Meet Baylor basketball's newcomers

Baylor basketball welcomes four new contributors this season. Here's a first look at how the new guys might fit in.

Baylor basketball comes into the season with an experienced squad ranked No. 21 in the country. However, the Bears are also expected to introduce a couple of new faces who could contribute early.

The Bears put a premium on picking up a couple of elite scorers from around the state of Texas. Here’s a first look at the new talent.

G King McClure

School: Triple A Academy

Ht/Wt: 6-foot-3/200 pounds

2014-15 stats: 32.1 PPG, 65.1% FG, 48.8% 3P, 7.7 RPG, 3.6 APG, 4.7 SPG

Other offers: Kansas, Florida, Notre Dame, Oklahoma, Texas

King McClure was one of the most electric players in high school basketball last season and has the video game numbers to prove it. McClure was one of the top scorers in the state of Texas with his 32.1 points per game, but did it with chilling efficiency. Perhaps his best performance came against Dallas Carter, when he scored 51 points on a mind-boggling 17-for-20 from the 3-point line. Yeah, really.

McClure is one of the stronger guards in his class and had the ability to either bully his way to the basket or knock down deep jumpers. He mentioned that he has had to work on his defense and conditioning coming from a school where he was allowed to only focus on scoring.

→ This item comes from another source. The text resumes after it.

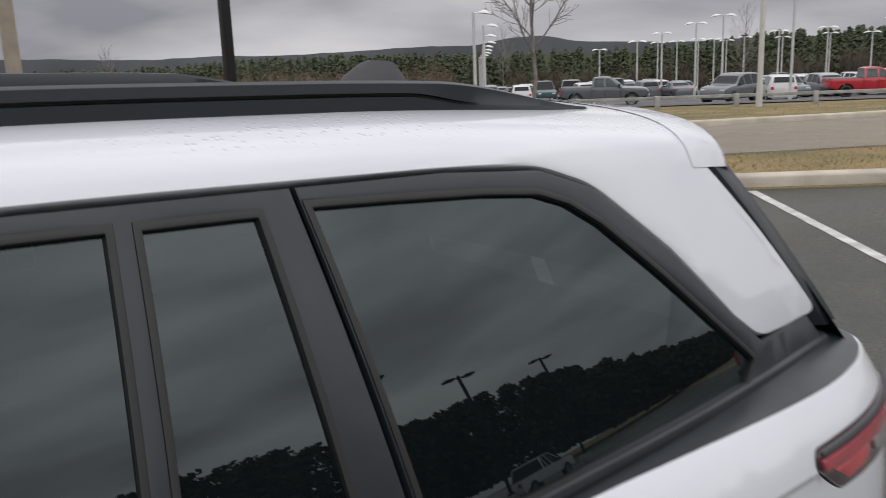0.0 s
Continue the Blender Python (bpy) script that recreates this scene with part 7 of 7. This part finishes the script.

McClure was also dealing with a heart condition, but it should not be an issue this season. He will assuredly compete for a starting spot.

G Jake Lindsey

School: Olympus High School (UT)

Ht/Wt: 6-foot-5/190 pounds

2014-15 stats: 24.1 PPG, 9.3 RPG, 5.5 APG, 1.9 SPG

Other offers: Harvard, Louisiana-Lafayette, Tulsa, St. Mary’s

Jake Lindsey officially came from Utah, but has deep roots in the state of Texas. He went to school at Clark high School in San Antonio his freshman year. But when his dad, former Baylor basketball player Dennis Lindsey, took the general manager job of the Utah Jazz, Jake moved out to Salt Lake City.

As you would expect from a general manager’s son, Lindsey is a steady presence who has great feel for the game on both sides of the floor. He was a scorer in Utah, but is currently competing for time at the backup point guard spot for Baylor. Teammates have said he has great passing instincts and a consistent 3-point stroke to match. He has the tools to get some limited time right away.

G Wendell Mitchell

School: Rockdale High School

Ht/Wt: 6-foot-3/180 pounds

2014-15 stats: 29.7 PPG, 54.9% FG, 38.1% 3P, 6.1 RPG, 5.0 APG, 4.3 SPG

Other offers: Kansas State, Maryland, SMU

Baylor put together a class of scorers, and Wendell Mitchell is in the conversation to be the best. He led the state in scoring with 1,010 points during his senior season and won District 23-3A MVP in three straight seasons. Mitchell is a shifty scorer who can either shiftily get to the rim or stroke the long ball. He was able to do both at Rockdale High School to massive success.

Mitchell is still on the skinny side for a guard and will likely need to put on some weight over the next few months. However, he also has the potential to be one of the future top scorers on this team. Mitchell just needs some time to develop and should have a chance in this guard rotation.

F JO ACUIL

School: Neosho CC

Ht/Wt: 7-foot/210 pounds

2014-15 stats: 20.1 PPG, 61.7% FG, 11.2 RPG, 4.7 BPG

Other offers: LSU, Oklahoma, Iowa State, Texas A&M

Jo Acuil (whose name is pronounced ah-CHU-ill) is a big man from South Sudan by way of Melbourne, Australia. He was rated the No. 1 junior college player in the country by some outlets and was consensus top five. At seven feet tall, Acuil takes pride in being a basket protector and shot blocker on the defensive end of the floor.

He also has the ability to score either inside or out and has range out to the 3-point line. If he can get stronger, he will be able to make a big impact on both ends of the floor in a way fellow Australian big man Deng Deng could not last season.

Acuil is currently undergoing testing for potential heart issues. He will most likely miss non-conference play.